Os teóricos do direito civil franceses apenas se rendem à eficácia translativa
do contrato de compra e venda após a entrada em vigência do Code Civil.
Os
discursos dos juristas franceses da fase codificada tendem a indicar que a
modificação no sistema de transmissão da propriedade se deu em razão do próprio
código, abstendo-se da investigação sobre as origens da nova doutrina, mas sem
deixar de sublinhar sua diferença para o direito do antigo regime e para o direito romano. Este modo de proceder,
enfatizando a oposição entre o novo direito
e o velho direito, remete à imagem de
Napoleão, ostentada em alto-relevo em seu mausoléu, em que o imperador, com a
mão direita, rechaça o Droit Romain e,
com a mão esquerda, aponta o novo regramento representado pelo Code Napoléon, que traria justice éguale et intelligible pour tous.
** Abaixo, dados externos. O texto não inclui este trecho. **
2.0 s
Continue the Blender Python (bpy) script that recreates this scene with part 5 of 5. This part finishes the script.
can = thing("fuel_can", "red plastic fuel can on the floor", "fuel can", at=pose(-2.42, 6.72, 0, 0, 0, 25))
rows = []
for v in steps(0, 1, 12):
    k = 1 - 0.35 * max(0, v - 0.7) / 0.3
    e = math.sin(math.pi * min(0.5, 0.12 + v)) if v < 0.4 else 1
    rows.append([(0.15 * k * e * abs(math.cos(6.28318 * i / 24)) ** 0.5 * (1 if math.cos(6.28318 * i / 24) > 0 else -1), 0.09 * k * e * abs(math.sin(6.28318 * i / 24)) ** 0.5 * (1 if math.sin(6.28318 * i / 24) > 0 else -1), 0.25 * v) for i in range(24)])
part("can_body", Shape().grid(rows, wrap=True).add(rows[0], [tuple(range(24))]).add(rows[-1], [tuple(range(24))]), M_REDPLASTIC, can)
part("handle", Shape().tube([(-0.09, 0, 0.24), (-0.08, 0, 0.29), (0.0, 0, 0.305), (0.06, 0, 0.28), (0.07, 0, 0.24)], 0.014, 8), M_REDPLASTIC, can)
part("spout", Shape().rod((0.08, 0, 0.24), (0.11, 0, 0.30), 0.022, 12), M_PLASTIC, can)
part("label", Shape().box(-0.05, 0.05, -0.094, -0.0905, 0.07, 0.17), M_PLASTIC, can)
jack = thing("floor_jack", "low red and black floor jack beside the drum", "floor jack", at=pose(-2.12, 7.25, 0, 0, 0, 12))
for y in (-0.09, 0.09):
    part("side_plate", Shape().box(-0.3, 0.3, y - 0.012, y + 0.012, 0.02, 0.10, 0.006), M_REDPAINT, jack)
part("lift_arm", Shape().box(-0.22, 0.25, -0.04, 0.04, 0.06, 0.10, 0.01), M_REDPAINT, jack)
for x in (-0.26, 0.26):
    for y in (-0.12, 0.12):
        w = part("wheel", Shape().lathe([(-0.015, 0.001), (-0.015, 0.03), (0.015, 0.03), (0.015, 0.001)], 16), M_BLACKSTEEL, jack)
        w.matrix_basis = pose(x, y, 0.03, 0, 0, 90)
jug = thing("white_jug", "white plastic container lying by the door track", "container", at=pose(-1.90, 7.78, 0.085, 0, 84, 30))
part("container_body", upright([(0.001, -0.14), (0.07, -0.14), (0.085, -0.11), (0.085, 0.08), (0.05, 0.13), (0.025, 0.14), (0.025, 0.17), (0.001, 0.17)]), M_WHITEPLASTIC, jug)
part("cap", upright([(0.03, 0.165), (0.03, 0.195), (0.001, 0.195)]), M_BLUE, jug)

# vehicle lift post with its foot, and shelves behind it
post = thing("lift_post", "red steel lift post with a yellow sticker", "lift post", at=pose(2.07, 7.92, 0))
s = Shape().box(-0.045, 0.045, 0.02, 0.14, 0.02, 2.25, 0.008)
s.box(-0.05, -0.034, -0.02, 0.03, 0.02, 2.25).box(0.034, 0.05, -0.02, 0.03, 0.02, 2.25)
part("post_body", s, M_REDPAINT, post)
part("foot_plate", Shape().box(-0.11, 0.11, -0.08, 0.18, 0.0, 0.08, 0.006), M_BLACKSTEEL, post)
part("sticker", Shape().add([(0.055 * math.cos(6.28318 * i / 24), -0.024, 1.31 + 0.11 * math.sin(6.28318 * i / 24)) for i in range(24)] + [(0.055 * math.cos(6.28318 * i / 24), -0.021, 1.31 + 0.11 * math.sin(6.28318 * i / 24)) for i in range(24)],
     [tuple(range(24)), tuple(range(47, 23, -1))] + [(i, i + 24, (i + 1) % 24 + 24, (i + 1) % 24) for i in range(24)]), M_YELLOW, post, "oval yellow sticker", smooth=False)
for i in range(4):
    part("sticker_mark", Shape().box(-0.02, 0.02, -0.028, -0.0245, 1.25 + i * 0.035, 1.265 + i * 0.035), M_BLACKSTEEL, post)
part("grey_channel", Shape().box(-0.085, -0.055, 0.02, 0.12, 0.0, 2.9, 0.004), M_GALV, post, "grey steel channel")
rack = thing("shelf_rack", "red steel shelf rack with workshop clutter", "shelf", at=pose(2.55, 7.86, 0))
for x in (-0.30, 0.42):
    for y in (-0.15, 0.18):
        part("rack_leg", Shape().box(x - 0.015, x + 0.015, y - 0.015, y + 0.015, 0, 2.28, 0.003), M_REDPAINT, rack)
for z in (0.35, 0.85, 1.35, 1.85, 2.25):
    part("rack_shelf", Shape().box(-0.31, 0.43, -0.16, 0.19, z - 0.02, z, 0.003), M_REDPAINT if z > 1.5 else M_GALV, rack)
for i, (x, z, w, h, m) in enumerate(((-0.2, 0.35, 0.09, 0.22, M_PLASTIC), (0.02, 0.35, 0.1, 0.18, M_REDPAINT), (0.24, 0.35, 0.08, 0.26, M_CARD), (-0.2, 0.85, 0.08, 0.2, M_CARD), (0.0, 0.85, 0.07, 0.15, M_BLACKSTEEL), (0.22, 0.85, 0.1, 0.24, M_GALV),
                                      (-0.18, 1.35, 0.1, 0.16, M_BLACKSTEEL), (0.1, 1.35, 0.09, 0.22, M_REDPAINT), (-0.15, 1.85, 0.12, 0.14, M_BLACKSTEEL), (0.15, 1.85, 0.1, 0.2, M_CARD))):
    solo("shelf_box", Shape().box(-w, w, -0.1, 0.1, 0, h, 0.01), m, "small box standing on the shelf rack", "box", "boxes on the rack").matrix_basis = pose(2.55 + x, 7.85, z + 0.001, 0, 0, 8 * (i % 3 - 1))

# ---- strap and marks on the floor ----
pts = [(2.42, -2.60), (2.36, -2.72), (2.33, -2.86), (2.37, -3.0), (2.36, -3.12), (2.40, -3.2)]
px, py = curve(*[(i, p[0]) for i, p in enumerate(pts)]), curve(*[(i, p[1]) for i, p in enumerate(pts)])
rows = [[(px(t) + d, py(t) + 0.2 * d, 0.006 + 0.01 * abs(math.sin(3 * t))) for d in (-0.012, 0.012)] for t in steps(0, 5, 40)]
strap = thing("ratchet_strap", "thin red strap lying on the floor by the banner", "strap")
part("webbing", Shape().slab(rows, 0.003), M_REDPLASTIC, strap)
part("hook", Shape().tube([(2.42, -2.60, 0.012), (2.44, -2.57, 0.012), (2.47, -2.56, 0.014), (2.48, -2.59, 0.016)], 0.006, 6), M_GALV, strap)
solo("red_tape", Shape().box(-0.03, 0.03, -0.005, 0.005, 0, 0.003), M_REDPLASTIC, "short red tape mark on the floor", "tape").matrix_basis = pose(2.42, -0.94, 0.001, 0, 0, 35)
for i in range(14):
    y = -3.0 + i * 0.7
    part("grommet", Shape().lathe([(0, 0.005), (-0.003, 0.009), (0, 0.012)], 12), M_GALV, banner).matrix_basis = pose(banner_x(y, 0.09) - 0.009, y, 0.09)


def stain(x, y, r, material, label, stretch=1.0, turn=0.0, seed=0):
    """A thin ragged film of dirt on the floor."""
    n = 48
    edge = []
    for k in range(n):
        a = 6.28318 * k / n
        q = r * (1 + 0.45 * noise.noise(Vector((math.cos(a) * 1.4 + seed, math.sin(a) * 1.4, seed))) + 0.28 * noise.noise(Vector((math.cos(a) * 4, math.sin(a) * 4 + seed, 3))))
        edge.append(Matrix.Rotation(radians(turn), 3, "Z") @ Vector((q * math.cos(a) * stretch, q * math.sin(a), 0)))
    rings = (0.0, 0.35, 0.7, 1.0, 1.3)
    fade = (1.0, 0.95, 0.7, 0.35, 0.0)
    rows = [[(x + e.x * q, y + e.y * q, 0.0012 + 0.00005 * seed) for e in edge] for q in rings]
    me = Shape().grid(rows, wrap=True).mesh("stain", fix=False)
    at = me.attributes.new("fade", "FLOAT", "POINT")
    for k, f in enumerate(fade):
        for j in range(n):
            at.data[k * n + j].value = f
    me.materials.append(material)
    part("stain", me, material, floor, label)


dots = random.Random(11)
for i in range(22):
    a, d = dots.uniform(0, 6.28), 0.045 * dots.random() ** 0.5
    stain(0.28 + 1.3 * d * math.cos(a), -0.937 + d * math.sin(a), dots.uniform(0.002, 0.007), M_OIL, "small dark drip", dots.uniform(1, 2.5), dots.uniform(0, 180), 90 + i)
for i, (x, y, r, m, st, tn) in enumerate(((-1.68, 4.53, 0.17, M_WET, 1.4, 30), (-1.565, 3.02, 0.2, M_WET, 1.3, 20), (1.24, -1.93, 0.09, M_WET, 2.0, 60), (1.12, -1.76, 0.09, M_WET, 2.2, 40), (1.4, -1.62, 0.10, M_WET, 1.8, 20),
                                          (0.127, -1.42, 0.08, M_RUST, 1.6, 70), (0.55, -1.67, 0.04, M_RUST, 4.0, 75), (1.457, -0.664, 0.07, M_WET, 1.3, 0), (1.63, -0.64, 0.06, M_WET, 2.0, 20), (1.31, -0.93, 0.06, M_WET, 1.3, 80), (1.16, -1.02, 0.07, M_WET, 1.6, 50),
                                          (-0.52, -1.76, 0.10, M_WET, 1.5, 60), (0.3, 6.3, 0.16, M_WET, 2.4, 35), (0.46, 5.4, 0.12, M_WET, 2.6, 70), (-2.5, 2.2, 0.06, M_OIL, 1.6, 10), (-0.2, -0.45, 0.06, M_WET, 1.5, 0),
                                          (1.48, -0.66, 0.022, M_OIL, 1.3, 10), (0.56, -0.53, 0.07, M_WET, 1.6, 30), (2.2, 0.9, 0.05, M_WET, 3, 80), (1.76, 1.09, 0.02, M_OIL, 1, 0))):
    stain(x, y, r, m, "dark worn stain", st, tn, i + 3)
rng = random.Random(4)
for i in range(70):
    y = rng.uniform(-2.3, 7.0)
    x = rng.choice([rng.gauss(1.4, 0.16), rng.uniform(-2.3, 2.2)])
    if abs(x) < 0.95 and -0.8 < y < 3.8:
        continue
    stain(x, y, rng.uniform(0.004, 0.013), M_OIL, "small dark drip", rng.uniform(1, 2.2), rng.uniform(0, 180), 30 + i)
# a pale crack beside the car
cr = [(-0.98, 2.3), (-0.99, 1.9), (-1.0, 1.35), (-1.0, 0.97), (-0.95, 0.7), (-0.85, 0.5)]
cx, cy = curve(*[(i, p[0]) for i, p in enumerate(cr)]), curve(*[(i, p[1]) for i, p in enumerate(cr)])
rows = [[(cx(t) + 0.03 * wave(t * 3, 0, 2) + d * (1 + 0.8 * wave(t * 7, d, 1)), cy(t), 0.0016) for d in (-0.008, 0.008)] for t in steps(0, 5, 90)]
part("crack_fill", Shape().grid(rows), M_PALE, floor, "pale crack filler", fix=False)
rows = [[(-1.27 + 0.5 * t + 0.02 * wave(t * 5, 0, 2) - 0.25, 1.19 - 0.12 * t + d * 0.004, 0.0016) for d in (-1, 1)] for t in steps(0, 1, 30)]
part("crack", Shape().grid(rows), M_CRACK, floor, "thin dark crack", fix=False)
Logo abaixo da imagem, lê-se, como se fossem palavras do próprio imperador, meu código por si só, por sua simplicidade,
fez mais bem em França que toda a massa de leis que me precederam. Ora, os
juristas da escola da exegese, que se seguiu à promulgação do Code, não fizeram mais que confirmar a
aspiração de superioridade do código sobre o direito antigo.
Um
movimento semelhante seguiu-se em Portugal. Mesmo com as oscilações
doutrinárias, o Código Civil de 1867 atribuiu efeito translativo ao consenso
por meio do artigo 715 e, especificamente em relação à compra e venda, pelo
artigo 1549. Em comentário ao código, José
Dias Ferreira afirmava que “nosso código seguiu abertamente a doutrina
do direito francez, dispensando a tradição para a validade da alienação, e considerando
transferida a posse com a transferência da propriedade”[4].
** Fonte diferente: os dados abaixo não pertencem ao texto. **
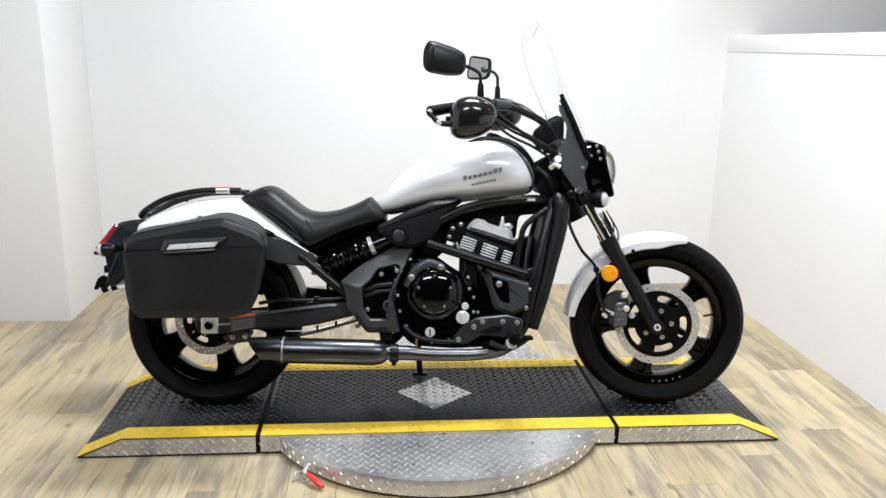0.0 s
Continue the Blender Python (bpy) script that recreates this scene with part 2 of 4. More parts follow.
def skin(rings, closed=False, caps=True, bm=None):
    """Faces between rings of equally many points."""
    bm = bm or bmesh.new()
    vs = [[bm.verts.new(p) for p in r] for r in rings]
    n = len(rings[0])
    pairs = list(zip(vs, vs[1:])) + ([(vs[-1], vs[0])] if closed else [])
    for a, b in pairs:
        for i in range(n):
            bm.faces.new((a[i], a[(i + 1) % n], b[(i + 1) % n], b[i]))
    if caps and not closed:
        bm.faces.new(vs[0])
        bm.faces.new(vs[-1])
    return bm


def box(x0, x1, y0, y1, z0, z1, bevel=0.0, bm=None):
    bm = bm or bmesh.new()
    made = bmesh.ops.create_cube(bm, size=1, matrix=Matrix.LocRotScale(((x0 + x1) / 2, (y0 + y1) / 2, (z0 + z1) / 2), None, (x1 - x0, y1 - y0, z1 - z0)))
    if bevel:
        edges = {e for v in made["verts"] for e in v.link_edges}
        bmesh.ops.bevel(bm, geom=list(edges), offset=bevel, segments=2, affect="EDGES", profile=0.5)
    return bm


def round_poly(pts, r=0.012, k=4):
    """A closed outline with its corners rounded by about r (one number, or one for each corner)."""
    radii = r if isinstance(r, (list, tuple)) else [r] * len(pts)
    out, n = [], len(pts)
    for i in range(n):
        r = radii[i]
        p, a, b = Vector(pts[i]), Vector(pts[i - 1]), Vector(pts[(i + 1) % n])
        da, db = a - p, b - p
        ra, rb = min(r, da.length * 0.45), min(r, db.length * 0.45)
        p0, p1 = p + da.normalized() * ra, p + db.normalized() * rb
        for j in range(k + 1):
            t = j / k
            out.append(((1 - t) ** 2 * p0 + 2 * t * (1 - t) * p + t * t * p1))
    return [(q.x, q.y) for q in out]


def inset(pts, d):
    """The outline moved inwards by d."""
    n = len(pts)
    area = sum(pts[i][0] * pts[(i + 1) % n][1] - pts[(i + 1) % n][0] * pts[i][1] for i in range(n))
    sgn = 1 if area > 0 else -1
    out = []
    for i in range(n):
        a, b = Vector(pts[i - 1]), Vector(pts[(i + 1) % n])
        t = b - a
        if t.length < 1e-9:
            out.append(pts[i])
            continue
        t.normalize()
        out.append((pts[i][0] - t.y * d * sgn, pts[i][1] + t.x * d * sgn))
    return out


def slab(pts, steps, bm=None):
    """A side outline (x, z) carried across the bike: steps of (y, inset)."""
    return skin([[(x, y, z) for x, z in inset(pts, d)] for y, d in steps], bm=bm)


def plate(pts, y0, y1, r=0.012, bev=0.003, bm=None):
    """A plate with a rounded outline and softened edges."""
    q = round_poly(pts, r)
    s = 1 if y1 > y0 else -1
    return slab(q, [(y0, bev), (y0 + s * bev, 0), (y1 - s * bev, 0), (y1, bev)], bm)


def curve_points(pts, n=8):
    """A smooth line through the points."""
    p = [Vector(q) for q in pts]
    p = [2 * p[0] - p[1]] + p + [2 * p[-1] - p[-2]]
    out = []
    for i in range(1, len(p) - 2):
        for j in range(n):
            t = j / n
            a, b, c, d = p[i - 1], p[i], p[i + 1], p[i + 2]
            out.append(0.5 * (2 * b + (c - a) * t + (2 * a - 5 * b + 4 * c - d) * t * t + (3 * b - a - 3 * c + d) * t ** 3))
    return out + [p[-2]]


def tube(pts, r, seg=12, n=8, bm=None, flat=1.0):
    """A round bar along a smooth line; r a number or one for each point."""
    line = curve_points(pts, n) if len(pts) > 2 else [Vector(q) for q in pts]
    rs = r if isinstance(r, (list, tuple)) else [r] * len(pts)
    rings, prev = [], None
    for i, p in enumerate(line):
        t = (line[min(i + 1, len(line) - 1)] - line[max(i - 1, 0)]).normalized()
        if prev is None:
            side = t.cross(Vector((0, 0, 1))) if abs(t.z) < 0.9 else t.cross(Vector((0, 1, 0)))
        else:
            side = prev - t * prev.dot(t)
        side.normalize()
        prev = side
        up = side.cross(t)
        f = i / max(1, len(line) - 1) * (len(rs) - 1)
        k = min(int(f), len(rs) - 2) if len(rs) > 1 else 0
        rad = rs[k] + (rs[k + 1] - rs[k]) * (f - k) if len(rs) > 1 else rs[0]
        rings.append([p + (side * math.cos(a) + up * math.sin(a) * flat) * rad for a in (2 * math.pi * j / seg for j in range(seg))])
    return skin(rings, bm=bm)


def pierced(outline, holes, y0, y1):
    """A flat plate across the bike between y0 and y1, with holes through it."""
    bm = bmesh.new()
    edges = []
    for loop in [outline] + holes:
        vs = [bm.verts.new((u, y0, v)) for u, v in loop]
        edges += [bm.edges.new((vs[i - 1], vs[i])) for i in range(len(vs))]
    faces = [g for g in bmesh.ops.triangle_fill(bm, use_beauty=True, use_dissolve=False, edges=edges, normal=(0, -1, 0))["geom"] if isinstance(g, bmesh.types.BMFace)]
    made = bmesh.ops.extrude_face_region(bm, geom=faces, use_keep_orig=True)
    bmesh.ops.translate(bm, vec=(0, y1 - y0, 0), verts=[g for g in made["geom"] if isinstance(g, bmesh.types.BMVert)])
    return bm


def lathe(x, z, prof, seg=32, bm=None, hole=False):
    """A turned piece about a lateral axis at (x, z); prof: rows of (radius, y)."""
    rings = [[(x + r * math.cos(a), y, z + r * math.sin(a)) for a in (2 * math.pi * j / seg for j in range(seg))] for r, y in prof]
    return skin(rings, closed=hole, bm=bm)


def turned(a, b, prof, seg=16, bm=None):
    """A turned piece along the line a to b; prof: rows of (share of the way, radius)."""
    a, b = Vector(a), Vector(b)
    t = (b - a).normalized()
    side = t.cross(Vector((0, 1, 0))) if abs(t.y) < 0.9 else t.cross(Vector((0, 0, 1)))
    side.normalize()
    up = side.cross(t)
    return skin([[a.lerp(b, f) + (side * math.cos(w) + up * math.sin(w)) * r for w in (2 * math.pi * j / seg for j in range(seg))] for f, r in prof], bm=bm)


def loft(stations, seg=28, bm=None):
    """A body along x; stations of (x, half width, top, bottom, squareness, height share of the widest line)."""
    rings = []
    for x, w, top, bot, p, share in stations:
        mid = bot + (top - bot) * share
        ring = []
        for j in range(seg):
            a = 2 * math.pi * j / seg
            c, s = math.cos(a), math.sin(a)
            y = w * math.copysign(abs(c) ** (2 / p), c)
            h = (top - mid) if s > 0 else (mid - bot)
            ring.append((x, y, mid + h * math.copysign(abs(s) ** (2 / p), s)))
        rings.append(ring)
    return skin(rings, bm=bm)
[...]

Assim, embora no campo da ciência do direito e da cultura jurídica o
consensualismo tivesse adesão restrita, o Código de Seabra atribuiu
expressamente eficácia real ao contrato de compra e venda.
No
Brasil, ao contrário de um código que adotasse a teoria jusracionalista,
tivemos as obras de José da Silva Lisboa e
Augusto Teixeira de Freitas, além
do próprio Código Comercial, que, refletindo as fontes de direito vigentes,
sistematizaram o direito privado marcando
o direito brasileiro como mais fiel à tradição romanística.
Nota-se,
com isso, que os debates sobre a figura jurídica objeto deste estudo vão além
de se cunhar o regramento mais ajustado à vida das pessoas; há, embutida nos
discursos, a tentativa de se destacar as marcas do ordenamento jurídico
nacional, aproximando-o ou afastando-o do novo
ou do velho, do que é concebido como
uma genuína tradição jurídica, ou como uma inovação tendente a tornar o direito
mais equitativo.
Professor Tutor Renato Sedano Onofri
[1] A este respeito, dispõe o artigo
1267 do Código Civil brasileiro que “a propriedade das coisas não se transfere
pelos negócios jurídicos antes da tradição”, deixando claro, com isso, que os
negócios jurídicos por si mesmos não irradiam eficácia real. Por sua vez,
Código Civil português arrola, no artigo
879º, que a compra e venda tem como efeito essencial “a transmissão da
propriedade da coisa ou da titularidade do direito (...)”, evidenciando-se,
assim, a aproximação teórica com a doutrina jusracionalista encabeçada por Grotius e Pufendorf e adotada, posteriormente, pelo Código Civil
francês de 1804.
[2] Confira-se, dos
autores indicados, as seguintes obras: Coelho
da Rocha, Manuel António. Instituições
de direito civil portuguez, 2 tomos, 3ª ed. Coimbra: Imprensa da
Universidade, 1852; Correa Telles,
José Homem. Digesto portuguez ou tratado
dos direitos e obrigações civis accomodado ás leis e costumes da nação
portugueza para servir de subsidio ao novo codigo civil, 3 tomos. Coimbra:
Imprensa da Universidade, 1835; Correa
Telles, José Homem . Doutrina das
acções. Rio de Janeiro: Jacintho Ribeiro dos Santos, 1918; Correa Telles, José Homem. Manual do tabellião. Lisboa: Imprensa
Nacional, 1842; Liz Teixeira,
Antonio Ribeiro. Curso de direito civil
portuguez para o anno lectivo de 1843-1844 ou commentario às Instituições do
Sr. Paschoal José de Mello Freire sobre
o mesmo direito, tomo II. Coimbra: Imprensa da Universidade, 1845; Melo Freire, Pascoal José de. Instituições de direito civil português
(trad. port. Meneses, Miguel Pinto
de). Lisboa: Boletim do Ministério da Justiça, 1966. Disponível em < http://www.iuslusitaniae.fcsh.unl.pt/verobra.php?id_obra=76>,
último acesso 31/05/2014.
[3] Braga
da Cruz, Guilherme. A formação
histórica do moderno direito privado português e brasileiro, in Revista da Faculdade de Direito da
Universidade de São Paulo, vol. 50, 1955, pág. 70-71.
[4] Ferreira,
José Dias. Codigo civil portuguez
annotado, vol. II. Lisboa: Imprensa Nacional, 1871, pág. 221.